John Alexander Symonds
John Alexander Symonds was an English Metropolitan Police officer and KGB agent.
Biography
John Alexander Symonds was born in the Soke of Peterborough on 13 July 1935. He was commissioned in the Royal Artillery, serving from 1953 to 1956.Symonds joined the Metropolitan Police in 1956 on a fast track programme but left within a year and worked in Soho area selling tills for the entertainment industry, he rejoined the Metropolitan Police in 1959 after he got married, initially serving in Beckenham and Croydon before being promoted to detective sergeant at Camberwell in 1968. In 1969, after having been a police officer for 15 years, Symonds was one of three officers charged with corruption following a newspaper investigation into bribery at Scotland Yard.

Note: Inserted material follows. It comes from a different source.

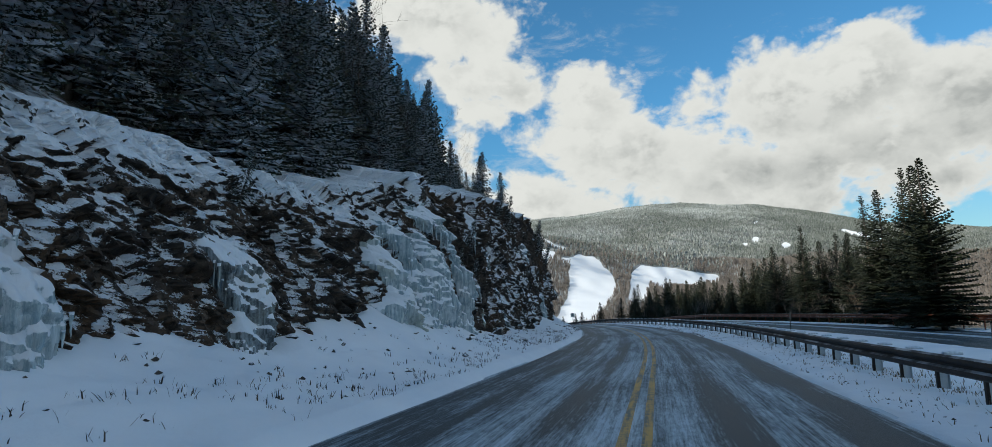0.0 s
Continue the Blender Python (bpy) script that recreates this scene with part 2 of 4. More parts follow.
def per_island(n):
    return n.add("ShaderNodeNewGeometry").outputs["Random Per Island"]


def per_object(n):
    return n.add("ShaderNodeObjectInfo").outputs["Random"]


SNOW = (0.80, 0.83, 0.87)


def paint_snow(n, p):
    big, small = n.noise(p, 0.35, 4), n.noise(p, 9.0, 6, 0.65)
    tone = n.mix(n.ramp(big, 0.3, 0.7), (0.74, 0.78, 0.83), (0.84, 0.86, 0.89))
    return {"Base Color": tone, "Roughness": 0.75, "Specular IOR Level": 0.25, "bump": (n.math("ADD", n.math("MULTIPLY", small, 0.35), n.noise(p, 1.6, 5)), 0.45, 0.08)}


def paint_rock(n, p):
    up = n.add("ShaderNodeAttribute", attribute_name="ledge").outputs["Fac"]
    plan = n.add("ShaderNodeTexCoord").outputs["UV"]
    along, height, _ = n.split(plan)
    big, mid, small = n.noise(p, 0.22, 4), n.noise(p, 1.3, 7, 0.68), n.noise(p, 7.0, 7, 0.72)
    rib = n.join(n.math("MULTIPLY_ADD", height, 0.32, along), n.math("MULTIPLY", height, 0.42))
    crack = n.add("ShaderNodeTexVoronoi", feature="DISTANCE_TO_EDGE")
    n.put(crack.inputs["Vector"], n.vec("ADD", rib, n.vec("MULTIPLY", n.join(mid, small, big), (0.9, 0.45, 0.5))))
    crack.inputs["Scale"].default_value = 1.7
    joint = n.math("MULTIPLY", n.ramp(crack.outputs["Distance"], 0.035, 0.0), n.ramp(small, 0.42, 0.6))
    split = n.add("ShaderNodeTexVoronoi", feature="DISTANCE_TO_EDGE")
    n.put(split.inputs["Vector"], n.vec("ADD", rib, n.vec("MULTIPLY", n.join(small, mid, big), (0.25, 0.5, 0.5))))
    split.inputs["Scale"].default_value = 4.6
    joint = n.math("MAXIMUM", joint, n.math("MULTIPLY", n.ramp(split.outputs["Distance"], 0.06, 0.0), n.ramp(mid, 0.40, 0.56)))
    wet = n.noise(n.vec("MULTIPLY", p, (1.6, 1.6, 0.16)), 1.0, 5, 0.6)
    grain = n.noise(n.vec("MULTIPLY", p, (1.0, 1.0, 0.5)), 16.0, 6, 0.72)
    tone = n.mix(n.ramp(mid, 0.38, 0.66), (0.028, 0.023, 0.020), (0.150, 0.114, 0.088))
    tone = n.mix(n.ramp(big, 0.48, 0.70, 0.0, 0.8), tone, (0.105, 0.062, 0.034))
    tone = n.mix(n.ramp(small, 0.56, 0.76, 0.0, 0.8), tone, (0.19, 0.15, 0.12))
    tone = n.mix(n.math("MULTIPLY", n.ramp(wet, 0.52, 0.68), 0.65), tone, (0.024, 0.020, 0.019))
    tone = n.mix(n.ramp(grain, 0.50, 0.34, 0.0, 0.7), tone, (0.021, 0.018, 0.017))
    slab = n.math("MULTIPLY", n.ramp(along, 77.0, 79.0), n.ramp(along, 95.2, 94.0))
    gully = n.math("MULTIPLY_ADD", n.math("SUBTRACT", height, 3.0), 0.12, along)
    slab = n.math("MULTIPLY", slab, n.ramp(n.math("ABSOLUTE", n.math("SUBTRACT", gully, 83.4)), 0.4, 0.9, 0.3, 1.0))
    plain_tone = n.mix(n.ramp(n.math("ADD", n.math("MULTIPLY", mid, 0.6), n.math("MULTIPLY", wet, 0.5)), 0.42, 0.66), (0.017, 0.013, 0.011), (0.054, 0.039, 0.027))
    tone = n.mix(n.math("MULTIPLY", slab, 0.85), tone, n.mix(n.ramp(grain, 0.6, 0.3, 0.0, 0.4), plain_tone, (0.016, 0.015, 0.015)))
    tone = n.mix(n.math("MULTIPLY", joint, 0.75), tone, (0.010, 0.009, 0.009))
    # drifted snow keeps to facets that lean back, and to the rougher stretches of the face
    drift = n.math("MULTIPLY", n.math("SUBTRACT", n.noise(rib, 0.38, 4, 0.6), 0.5), 1.5)
    fleck = n.math("MULTIPLY", n.math("SUBTRACT", n.noise(n.join(n.math("MULTIPLY", along, 0.42), n.math("MULTIPLY_ADD", along, 0.75, n.math("MULTIPLY", height, 1.35))), 7.0, 8, 0.74, 0.3), 0.5), 1.9)
    speck = n.math("MULTIPLY", n.math("SUBTRACT", n.noise(p, 21.0, 5, 0.75), 0.5), 1.2)
    loose = n.math("MULTIPLY", n.math("ADD", n.math("ADD", drift, fleck), speck), n.math("MULTIPLY_ADD", slab, -0.5, 1.0))
    reach = n.math("ADD", up, loose)
    reach = n.math("SUBTRACT", reach, n.math("MULTIPLY", slab, n.ramp(along, 79.0, 86.0, 0.10, 0.12)))
    reach = n.math("SUBTRACT", reach, n.math("MULTIPLY", n.ramp(height, 4.6, 6.2, 0.0, 0.34), n.math("MULTIPLY", n.ramp(along, 48.0, 51.0), n.ramp(along, 66.0, 61.0))))
    reach = n.math("SUBTRACT", reach, n.math("MULTIPLY", n.math("MULTIPLY", n.ramp(along, 26.0, 28.5), n.ramp(along, 36.0, 33.5)), n.ramp(height, 6.4, 8.2, 0.26, 0.0)))
    reach = n.math("ADD", reach, n.math("MULTIPLY", n.math("MULTIPLY", n.ramp(along, 82.4, 83.2, 0.0, 0.24), n.ramp(along, 87.0, 86.0)), n.ramp(height, 3.8, 3.2)))
    reach = n.math("ADD", reach, n.math("ADD", n.ramp(along, 126.0, 133.0, 0.0, 0.4), n.ramp(along, 95.5, 98.0, 0.0, 0.06)))
    reach = n.math("ADD", reach, n.math("MULTIPLY", n.ramp(along, 22.0, 18.0, 0.0, 0.45), n.ramp(height, 4.7, 5.7, -0.2, 1.0)))
    reach = n.math("ADD", reach, n.math("MULTIPLY", n.ramp(along, 36.0, 40.0, 0.0, 0.05), n.ramp(along, 74.0, 71.0)))
    reach = n.math("SUBTRACT", reach, n.math("MULTIPLY", n.ramp(along, 71.5, 74.0, 0.0, 0.08), n.ramp(along, 84.0, 80.0)))
    snow = n.ramp(reach, 0.435, 0.49)
    return {"Base Color": n.mix(snow, tone, SNOW), "Roughness": n.math("ADD", 0.62, n.math("MULTIPLY", snow, 0.2)), "Specular IOR Level": 0.2,
            "bump": (n.math("ADD", n.math("ADD", n.math("MULTIPLY", mid, 0.7), n.math("MULTIPLY_ADD", grain, 0.25, n.math("MULTIPLY", small, 0.4))), n.math("SUBTRACT", n.math("MULTIPLY", snow, 0.35), n.math("MULTIPLY", joint, 0.25))), 0.9, 0.09)}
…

He skipped bail and fled to Morocco in 1972. Symonds claimed later that he had been "fitted up" and forced to leave under pain of death after having threatened to expose during any trial "the endemic and systemic corruption within the Metropolitan Police service" at the time.

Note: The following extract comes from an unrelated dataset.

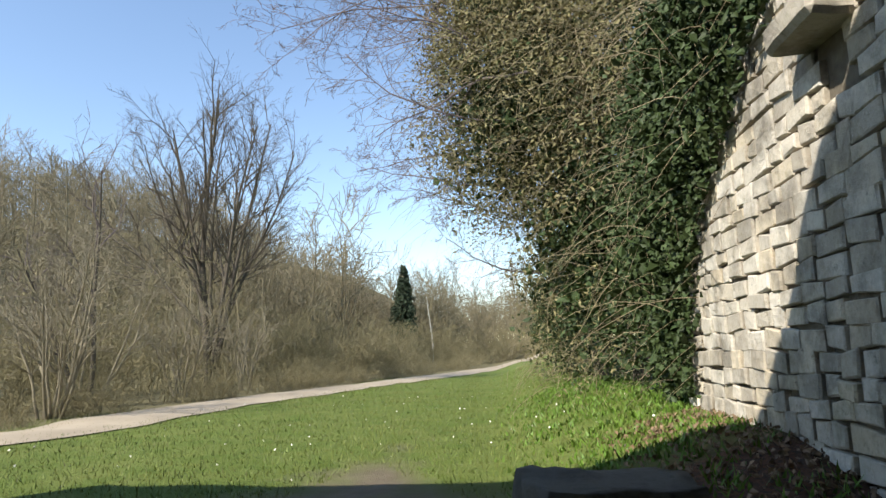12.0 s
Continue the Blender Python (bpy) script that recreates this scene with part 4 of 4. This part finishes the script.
# conifer beyond the scrub
cone = tagged(new("conifer_tree"), "narrow dark evergreen tree standing above the scrub", "tree")
cx, cy = -9.2, 76.0
cz = bank(cx, cy)
pts = []
for i in range(900):
    k = g.random() ** 1.1
    a = g.uniform(0, 6.28)
    r = (1 - k) ** 0.8 * 1.7 * g.uniform(0.5, 1.1) * (1 + 0.25 * math.sin(a * 3 + k * 9))
    pts.append((cx + r * math.cos(a), cy + r * math.sin(a), cz + 0.8 + k * 8.6))
piece("crown", leaf_mesh("crown", clumped(g, np.array(pts), 10, 0.13), 0.09, g), M_CONIFER, cone)
v, f = tubes("trunk", [([(cx, cy, cz - 0.2), (cx, cy, cz + 5), (cx, cy, cz + 9.3)], [0.22, 0.13, 0.02])], 8)
piece("trunk", quick_mesh("trunk", v, f, True), M_BARK, cone)

# ---- track across the grass ----
def track():
    mid = [(-30, 8.0), (-18, 15.5), (-9.6, 23.8), (-8.9, 28.0), (-7.85, 34.0), (-5.75, 42.5), (-3.0, 53.0), (-0.2, 66.0), (4.5, 86.0), (12, 110.0)]
    pts = [Vector((*p, 0)) for p in mid]
    fine = []
    for i in range(len(pts) - 1):
        p0, p1, p2, p3 = pts[max(0, i - 1)], pts[i], pts[i + 1], pts[min(len(pts) - 1, i + 2)]
        for k in range(14):
            t = k / 14
            fine.append(0.5 * ((2 * p1) + (p2 - p0) * t + (2 * p0 - 5 * p1 + 4 * p2 - p3) * t * t + (3 * p1 - p0 - 3 * p2 + p3) * t ** 3))
    vs, fs = [], []
    for i, p in enumerate(fine):
        d = (fine[min(i + 1, len(fine) - 1)] - fine[max(i - 1, 0)]).normalized()
        s = Vector((d.y, -d.x, 0))
        w = 1.15 + 0.16 * noise.noise(p * 0.6)
        for k in range(7):
            q = p + s * (k / 3 - 1) * w
            vs.append((q.x, q.y, bank(q.x, q.y) + 0.022 + 0.03 * (1 - (k / 3 - 1) ** 2)))
    for i in range(len(fine) - 1):
        for k in range(6):
            fs.append((i * 7 + k, i * 7 + k + 1, i * 7 + k + 8, i * 7 + k + 7))
    return quick_mesh("road", vs, fs, True)


tagged(piece("road", track(), plain("pale_gravel", (0.42, 0.345, 0.25), (0.28, 0.23, 0.165), 0.5, 0.95, 0.6)), "pale gravel track across the grass", "path", kind="structure")

# ---- grass, weeds and leaf litter ----
def blades(name, mat, n, area_of, tall, wide, label, seed):
    g = np.random.default_rng(seed)
    b, t = [], []
    while len(b) < n:
        p = area_of(g)
        if p is None:
            continue
        z = bank(p[0], p[1]) - 0.01
        b.append((p[0], p[1], z))
    b = np.array(b)
    a = g.uniform(0, 6.28, n)
    w = np.stack([np.cos(a), np.sin(a), 0 * a], 1) * wide * g.uniform(0.6, 1.4, (n, 1))
    h = tall * g.uniform(0.4, 1.3, (n, 1))
    lean = np.concatenate([g.normal(size=(n, 2)) * 0.4, np.ones((n, 1))], 1) * h
    v = np.stack([b - w, b + w, b + lean * 0.6 + w * 0.6, b + lean], 1).reshape(-1, 3)
    return tagged(piece(name, quick_mesh(name, v, np.arange(4 * n).reshape(n, 4)), mat), label, "grass", kind="stuff")


def tongue(x, y):
    return y + 2.8 * abs(x + 2.2) + 3.0 + 3.0 * noise.noise(Vector((x * 0.9, y * 0.9, 2)))


def lawn(g):
    y = 15.2 + 34 * g.random() ** 1.7
    x = g.uniform(-11 if y < 30 else -7, 2.0)
    if tongue(x, y) < 24.5 or (x > 0.35 and y < 19.4) or (x > 1.5 and y < 22):
        return None
    return x, y


def lush(g):
    x, y = g.uniform(-0.9, 2.2), g.uniform(19.2, 30)
    if (x > 1.5 and y < 21.6) or g.random() > (x + 0.9) / 2.2 or noise.noise(Vector((x * 1.6, y * 1.6, 5))) < g.normal() * 0.3:
        return None
    return x, y


M_GRASS = plain("grass_blades", (0.085, 0.15, 0.02), (0.20, 0.21, 0.06), 0.55, 0.6, 0.1, True)
M_LUSH = plain("fresh_green_weeds", (0.085, 0.175, 0.02), (0.145, 0.225, 0.035), 1.5, 0.5, 0.1, True)
blades("grass", M_GRASS, 60000, lawn, 0.065, 0.007, "short spring grass in front of the gate", 21)
def shade_weeds(g):
    x, y = g.uniform(-0.2, 1.55), g.uniform(14.9, 19.6)
    return None if noise.noise(Vector((x * 2, y * 2, 8))) < 0.05 + g.normal() * 0.2 else (x, y)


blades("shade_weeds", M_LUSH, 900, shade_weeds, 0.10, 0.016, "low green weeds between the dead leaves", 25)
blades("weeds", M_LUSH, 7000, lush, 0.075, 0.018, "fresh green weeds under the overgrown tree", 22)
g = np.random.default_rng(31)
pts = []
while len(pts) < 1500:
    x, y = g.uniform(0.3, 1.6), g.uniform(14.9, 21.0)
    if g.random() < (x - 0.1) / 1.2:
        pts.append((x, y, bank(x, y) + 0.012 + 0.02 * g.random()))
tagged(piece("leaf_litter", leaf_mesh("leaf_litter", np.array(pts), 0.022, g), plain("dead_leaves", (0.20, 0.12, 0.07), (0.30, 0.21, 0.13), 3, 0.8, 0.1, True)), "brown dead leaves along the foot of the wall", "leaf litter", kind="stuff")
pts = [(x, y, bank(x, y) + 0.07) for x, y in zip(g.uniform(-8, 1.5, 110), 19.5 + 14 * g.random(110) ** 1.4) if tongue(x, y) > 25]
tagged(piece("daisy_scatter", leaf_mesh("daisy_scatter", np.array(pts), 0.018, g, 1.0), plain("daisy_white", (0.75, 0.74, 0.68), (0.7, 0.68, 0.5), 5, 0.6, 0.1)), "small white daisies in the grass", "flowers", kind="stuff")

# ---- small loose stones on the floor ----
pebble = [worn_block("loose_stone", -0.5, 0.5, -0.4, 0.4, 0.0, 0.6, 0.2, 0.12, 1, i * 2.7, 1.6) for i in range(3)]
for i in range(46):
    x, y = random.uniform(-4.2, 2.4), random.uniform(9.5, 16.2)
    ob = piece("loose_stone", pebble[i % 3], M_FLAG)
    d = random.uniform(0.04, 0.14)
    ob.matrix_world = pose(x, y, bank(x, y) - 0.01, 0, 0, random.uniform(0, 360)) @ Matrix.Diagonal((d, d, d, 1))
    tagged(ob, "small grey broken stone lying on the earth floor", "stone", "loose stones on the floor")

# ---- flagstones at the threshold ----
floor_slabs = tagged(new("threshold"), "uneven worn flagstones sunk in the earth at the gate", "paving", kind="structure")
for i in range(22):
    x, y = random.uniform(-3.6, 2.6), random.uniform(12.4, 14.5)
    if i < 9:
        x, y = -3.9 + i * 0.62, 14.35 + 0.1 * math.sin(i * 2.2)
    sx, sy = random.uniform(0.35, 0.62), random.uniform(0.22, 0.4)
    me = worn_block("flagstone", -sx / 2, sx / 2, -sy / 2, sy / 2, -0.06, 0.03, 0.015, 0.02, 1, i * 5.1)
    ob = piece("flagstone", me, M_FLAG, floor_slabs)
    ob.matrix_basis = pose(x, y, bank(x, y) + 0.005, random.uniform(-2, 2), random.uniform(-2, 2), random.uniform(-12, 12))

In Morocco, Symonds served as a mercenary, making use of his police and military expertise to train African troops to use the 25-pounder howitzer, an artillery piece that was, by that time, obsolete by British Army standards and had been sold off as surplus to several African countries. It was at this point that Symonds was recruited by the KGB.

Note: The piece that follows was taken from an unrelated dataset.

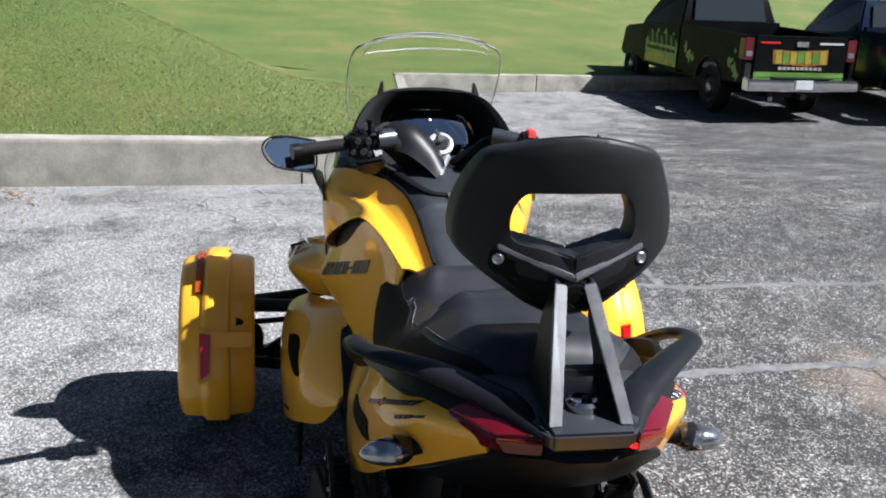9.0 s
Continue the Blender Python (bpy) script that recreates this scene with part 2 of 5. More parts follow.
    even.inputs["From Min"].default_value, even.inputs["From Max"].default_value = -1.35, -2.9
    even.inputs["To Max"].default_value = 0.85
    l.new(pos.outputs["Y"], even.inputs["Value"])
    smooth = mix(n, l, ramp(n, l, noise_tex(n, l, 120.0, 3.0, 0.75), [(0.36, (0.036, 0.0358, 0.0354)), (0.5, (0.088, 0.0874, 0.086)), (0.66, (0.165, 0.164, 0.161))]), wear, 0.6, "MULTIPLY")
    smooth = mix(n, l, smooth, ramp(n, l, noise_tex(n, l, 38.0, 4.0, 0.8), [(0.34, (0.55, 0.55, 0.55)), (0.5, (1.0, 1.0, 1.0)), (0.66, (1.5, 1.5, 1.48))]), 0.8, "MULTIPLY")
    ahead = n.new("ShaderNodeMapRange")
    ahead.interpolation_type = "SMOOTHSTEP"
    ahead.inputs["From Min"].default_value, ahead.inputs["From Max"].default_value = 3.4, 1.2
    l.new(pos.outputs["X"], ahead.inputs["Value"])
    behind = n.new("ShaderNodeMapRange")
    behind.interpolation_type = "SMOOTHSTEP"
    behind.inputs["From Min"].default_value, behind.inputs["From Max"].default_value = 0.05, -0.5
    ragged = n.new("ShaderNodeMath")
    ragged.operation = "MULTIPLY_ADD"
    ragged.inputs[1].default_value = 0.9
    l.new(noise_tex(n, l, 1.3, 6.0, 0.7), ragged.inputs[0])
    l.new(pos.outputs["X"], ragged.inputs[2])
    l.new(ragged.outputs[0], behind.inputs["Value"])
    worn_out = mix(n, l, even.outputs["Result"], behind.outputs["Result"], 1.0, "LIGHTEN")
    c = mix(n, l, c, smooth, mix(n, l, worn_out, ahead.outputs["Result"], 1.0, "MULTIPLY"))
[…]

Between 1972 and 1980, he was a KGB agent employed as a "Romeo spy" with the codename SKOT. He was directed by his Soviet masters to seduce women working in Western embassies with the aim of obtaining secrets. In 1981, he returned to England.
Symonds revealed himself as a spy to the police and security services in the 1980s, and appeared on the front page of the Daily Express and in the News on Sunday, but was dismissed as "a fantasist". It was only with the defection of Major Vasili Mitrokhin in 1992 and the subsequent publication of the Mitrokhin Archive in 1999, in which Symonds was named as a spy for the Soviet Union, that his claim gained credence.
Symonds was never prosecuted for any offence related to espionage or spying, and was never interviewed by MI5 or the Secret Intelligence Service. It was confirmed that Symonds was not being prosecuted because he had been offered immunity by the Director of Public Prosecutions office in 1984 in connection with a criminal inquiry. This was granted in relation to police corruption inquiries, stated by Symonds to be Operation Countryman.
The publication of Mitrokhin's material launched a parliamentary inquiry by the Intelligence and Security Committee. Its report when published referred to the lack of interest shown by the security services in Symonds' case:
The Committee believes that it was a serious failure of the Security Service not to refer Mr Symonds' case to the Law Officers in mid 1993. We are concerned that it took over 9 months to consult the Law Officers after he was identified in the draft book. We believe that the Service could have interviewed Mr Symonds, at least for the intelligence and historical record.
Symonds died in Kent on 7 January 2017, at the age of 81.